Il cast è stato dominato dalla magnifica Fiora del soprano bellunese Chiara Isotton. Linea di canto impeccabile, voce vellutata, omogenea, brillante e fluida nelle note alte, interprete di grande sensibilità e veemenza allo stesso tempo. La Scala le ha finalmente offerto la possibilità di interpretare un ruolo alla sua altezza. Bene il baritono Roman Burdenko, lo sfortunato marito e figlio; il tenore Giorgio Berrugi si è molto ben disimpegnato nella parte di Avito, l’amante di Fiora. Per l’imponente personaggio del vecchio re cieco, la cui attrazione e gelosia nei confronti della nuora sono motivo di rivalsa, nel 2020 era previsto Ferruccio Furlanetto; è stata eseguito dal basso russo Evgeny Stavinsky. Non gli si può negare un canto più che corretto, ma la parte richiederebbe una personalità più matura, un senso maggiore della parola cantata, un colore della voce più scuro e grave.
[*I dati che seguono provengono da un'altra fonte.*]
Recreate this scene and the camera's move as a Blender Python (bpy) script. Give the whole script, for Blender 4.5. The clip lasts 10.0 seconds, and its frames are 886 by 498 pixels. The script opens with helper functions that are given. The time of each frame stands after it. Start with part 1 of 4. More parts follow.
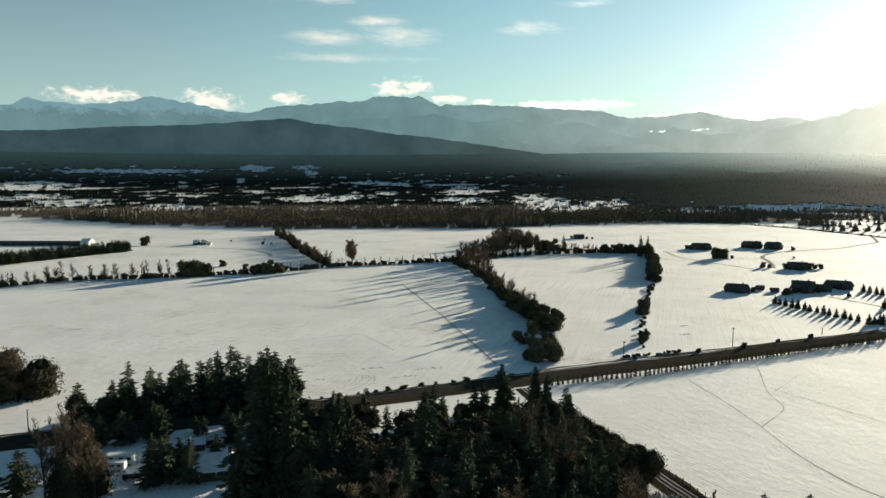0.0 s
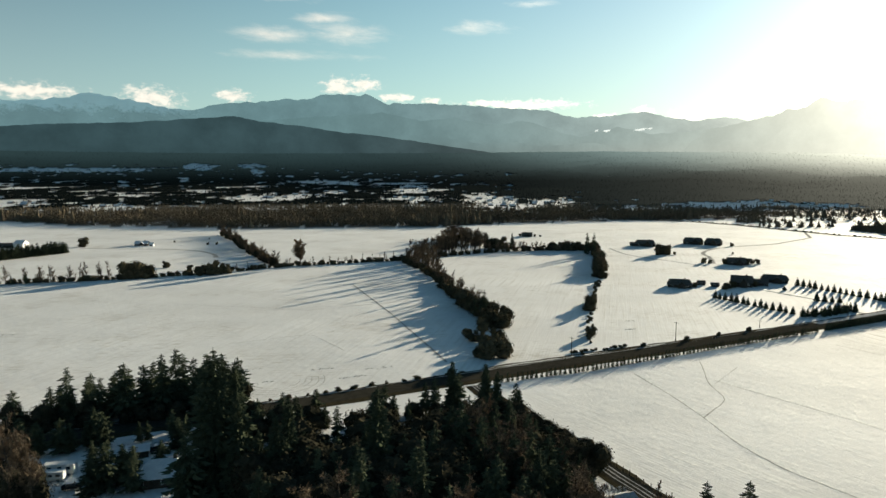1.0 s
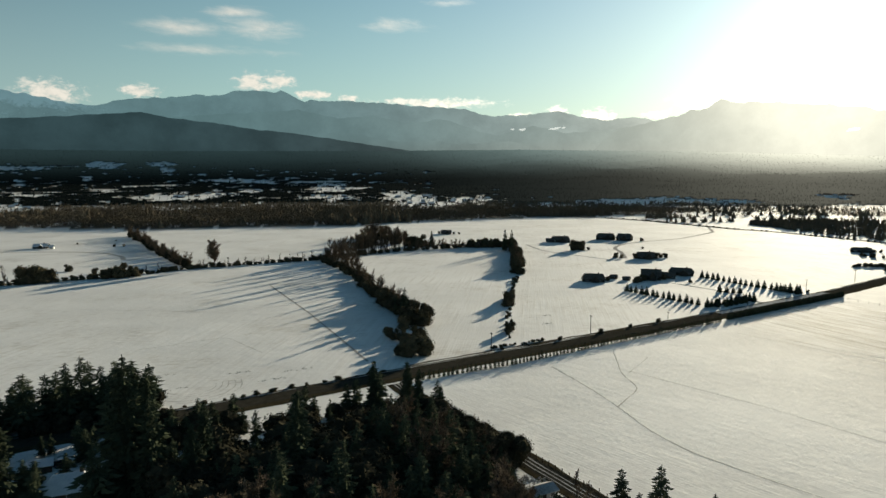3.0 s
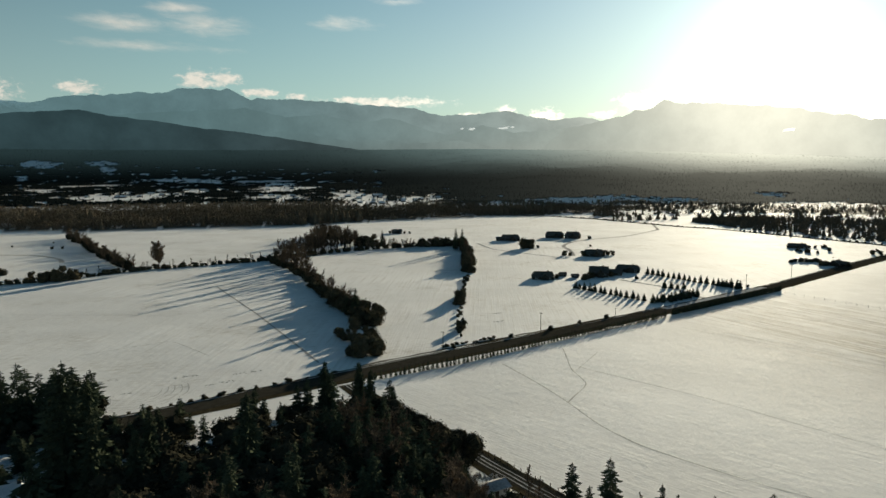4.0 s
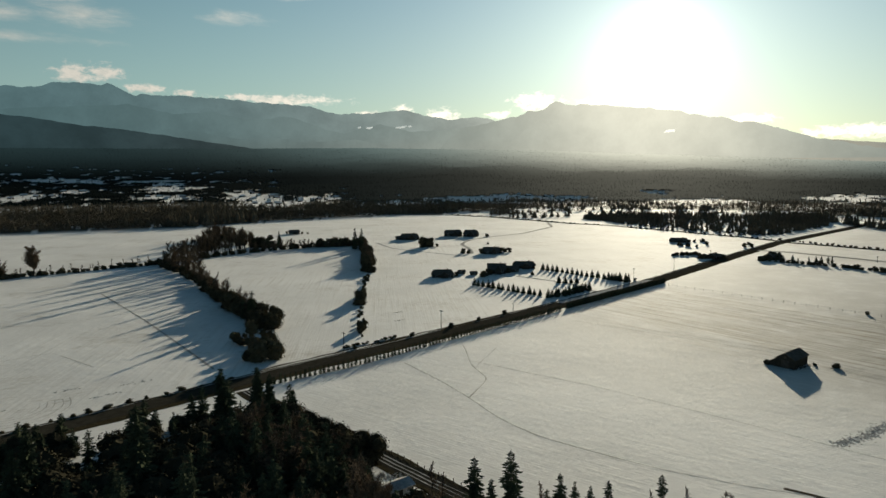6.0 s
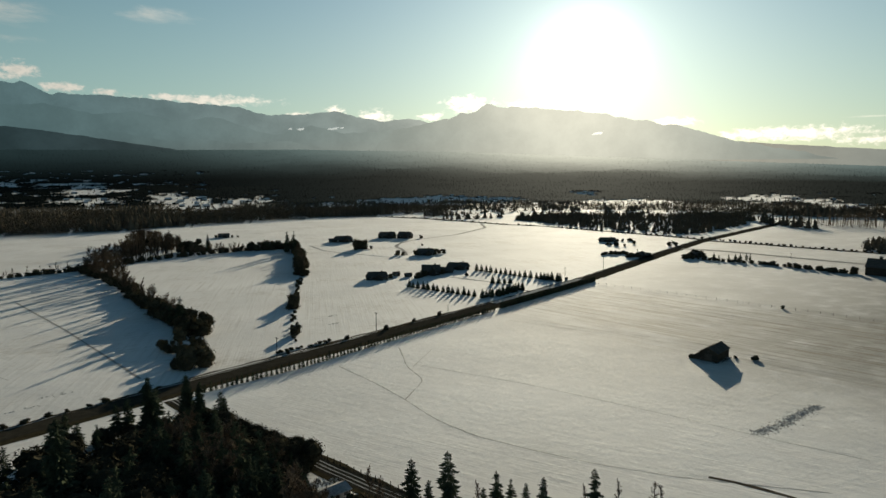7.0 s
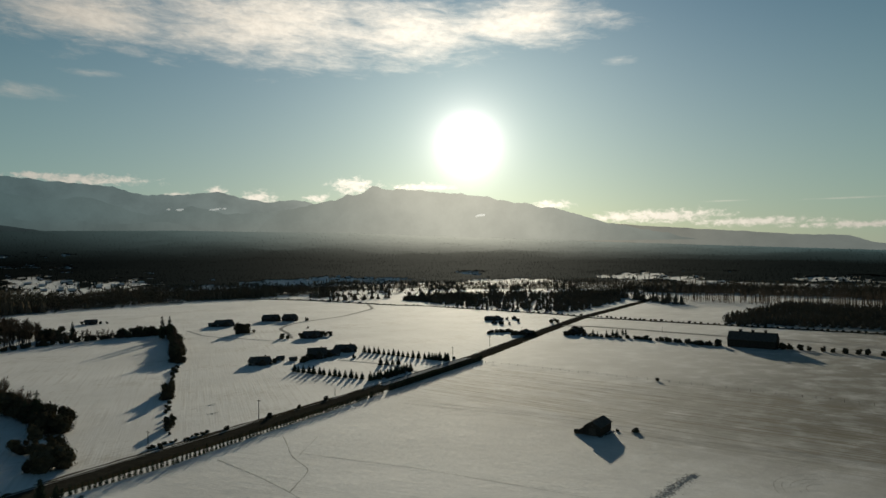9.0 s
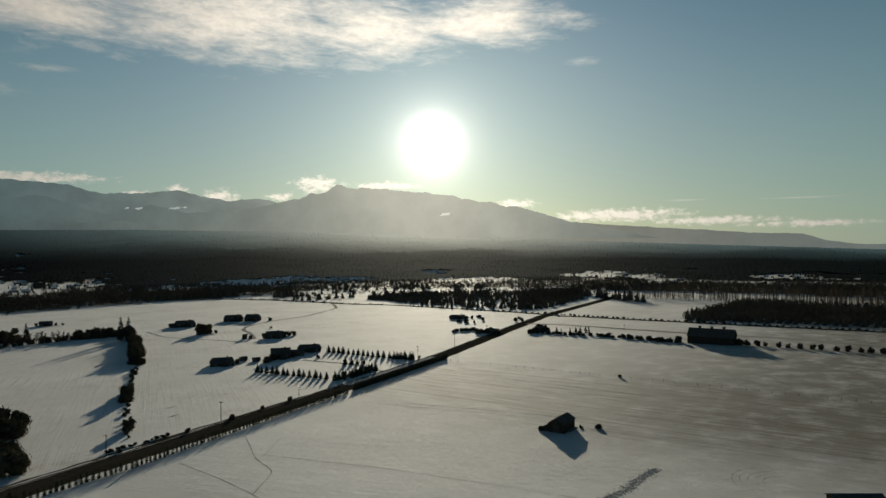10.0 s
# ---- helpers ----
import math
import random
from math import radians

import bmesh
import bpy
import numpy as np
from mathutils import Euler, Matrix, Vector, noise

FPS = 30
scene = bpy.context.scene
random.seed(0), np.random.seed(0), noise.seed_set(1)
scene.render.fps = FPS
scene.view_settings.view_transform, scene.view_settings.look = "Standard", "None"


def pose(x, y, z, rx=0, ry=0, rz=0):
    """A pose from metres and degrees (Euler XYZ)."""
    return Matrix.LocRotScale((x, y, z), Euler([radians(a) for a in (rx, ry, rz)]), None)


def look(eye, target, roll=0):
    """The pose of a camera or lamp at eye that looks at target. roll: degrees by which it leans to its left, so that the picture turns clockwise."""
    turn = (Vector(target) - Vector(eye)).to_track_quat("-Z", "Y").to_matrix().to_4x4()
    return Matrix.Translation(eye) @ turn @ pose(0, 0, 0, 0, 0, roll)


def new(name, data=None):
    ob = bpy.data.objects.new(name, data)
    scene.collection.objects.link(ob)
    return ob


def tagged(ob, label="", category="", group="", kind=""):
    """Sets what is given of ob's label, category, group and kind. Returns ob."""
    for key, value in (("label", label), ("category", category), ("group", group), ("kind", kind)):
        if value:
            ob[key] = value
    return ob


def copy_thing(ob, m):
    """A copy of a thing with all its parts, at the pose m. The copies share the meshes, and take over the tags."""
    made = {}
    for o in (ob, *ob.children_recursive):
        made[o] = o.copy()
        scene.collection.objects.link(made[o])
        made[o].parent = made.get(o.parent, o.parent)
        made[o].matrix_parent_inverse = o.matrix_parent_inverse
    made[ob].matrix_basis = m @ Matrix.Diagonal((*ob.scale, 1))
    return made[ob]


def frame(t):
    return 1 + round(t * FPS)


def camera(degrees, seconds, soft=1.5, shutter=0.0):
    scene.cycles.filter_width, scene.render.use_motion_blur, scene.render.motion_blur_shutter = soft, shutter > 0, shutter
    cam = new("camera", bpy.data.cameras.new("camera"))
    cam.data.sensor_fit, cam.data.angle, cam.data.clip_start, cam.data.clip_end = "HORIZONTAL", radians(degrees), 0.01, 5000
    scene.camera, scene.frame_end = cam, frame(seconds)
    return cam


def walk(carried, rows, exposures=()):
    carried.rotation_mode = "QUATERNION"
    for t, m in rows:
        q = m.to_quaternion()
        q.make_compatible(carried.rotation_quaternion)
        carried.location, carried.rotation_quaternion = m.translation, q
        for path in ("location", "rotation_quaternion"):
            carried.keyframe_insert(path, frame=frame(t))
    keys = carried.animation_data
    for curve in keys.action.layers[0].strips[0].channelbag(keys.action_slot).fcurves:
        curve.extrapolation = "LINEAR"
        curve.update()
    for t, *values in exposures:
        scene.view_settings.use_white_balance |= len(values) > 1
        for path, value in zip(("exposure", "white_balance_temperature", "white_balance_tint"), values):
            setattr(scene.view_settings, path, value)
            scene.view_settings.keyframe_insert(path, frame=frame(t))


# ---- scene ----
# ---- camera ----
cam = camera(65.11, 10.0, soft=1.5)
PATH = [
    (0.0, pose(0, 0, 75, 83.91, 0, 2.20) @ pose(0, 0, 0, 0, 0, 0.13)),
    (0.5, pose(0, 0, 75, 83.87, 0, -0.03) @ pose(0, 0, 0, 0, 0, 0.06)),
    (1.0, pose(0, 0, 75, 83.81, 0, -1.99) @ pose(0, 0, 0, 0, 0, 0.07)),
    (1.5, pose(0, 0, 75, 83.77, 0, -3.26) @ pose(0, 0, 0, 0, 0, 0.07)),
    (2.0, pose(0, 0, 75, 83.74, 0, -4.89) @ pose(0, 0, 0, 0, 0, -0.01)),
    (2.5, pose(0, 0, 75, 83.70, 0, -6.67) @ pose(0, 0, 0, 0, 0, -0.01)),
    (4.0, pose(0, 0, 75, 83.59, 0, -12.73) @ pose(0, 0, 0, 0, 0, -0.08)),
    (4.5, pose(0, 0, 75, 83.57, 0, -14.61) @ pose(0, 0, 0, 0, 0, -0.13)),
    (5.0, pose(0, 0, 75, 83.55, 0, -16.77) @ pose(0, 0, 0, 0, 0, -0.15)),
    (6.5, pose(0, 0, 75, 83.47, 0, -23.60) @ pose(0, 0, 0, 0, 0, -0.19)),
    (7.0, pose(0, 0, 75, 83.63, 0, -26.51) @ pose(0, 0, 0, 0, 0, -0.24)),
    (7.5, pose(0, 0, 75, 85.38, 0, -29.08) @ pose(0, 0, 0, 0, 0, -0.26)),
    (8.0, pose(0, 0, 75, 89.11, 0, -31.90) @ pose(0, 0, 0, 0, 0, -0.35)),
    (8.5, pose(0, 0, 75, 90.31, 0, -34.27) @ pose(0, 0, 0, 0, 0, -0.43)),
    (9.0, pose(0, 0, 75, 90.22, 0, -35.85) @ pose(0, 0, 0, 0, 0, -0.49)),
    (9.5, pose(0, 0, 75, 90.16, 0, -36.96) @ pose(0, 0, 0, 0, 0, -0.59)),
    (10.0, pose(0, 0, 75, 90.10, 0, -38.75) @ pose(0, 0, 0, 0, 0, -0.61)),
]
walk(cam, PATH, [(0.0, 1.2, 7350, 10), (2.5, 0.9, 7350, 10), (4.5, 0.6, 7350, 10), (6.5, 0.4, 7350, 10), (7.5, 0.3, 7300, 10), (8.0, 0.02, 7250, 10), (8.5, -0.12, 7250, 10), (10.0, -0.25, 7250, 10)])

EYE = Vector((0, 0, 75))
SUN_AZ, SUN_EL = 38.0, 8.75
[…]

Perfetto, invece, per l’importante ruolo di Flaminio, guida al re cieco epperò complice degli amanti, è risultato il valente tenore Giorgio Misseri.

Àlex Ollé e La Fura dels Baus hanno firmato una “non” regia fredda, anonima e senza un’idea originale. La scena è composta da dieci chilometri di catene, un letto ed una piattaforma mobile che dovrebbe rappresentare la torre del castello. Si tratta, purtroppo, un’occasione perduta. Per quest’opera, proprio perché di così rara esecuzione, urge una scena che possa suggerire quel periodo medievale che imperava pure nell’architettura (un esempio: il  castello “falso medievale” in cui Sem Benelli visse a Zoagli in Liguria) e sono necessari dei costumi degni di tal nome, atti a sottolineare l’erotismo decadente che la musica suggerisce. Qui si è raggiunta l’indecenza “vestendo” Fiora, spettinata e scalza, con uno straccio. Peccato.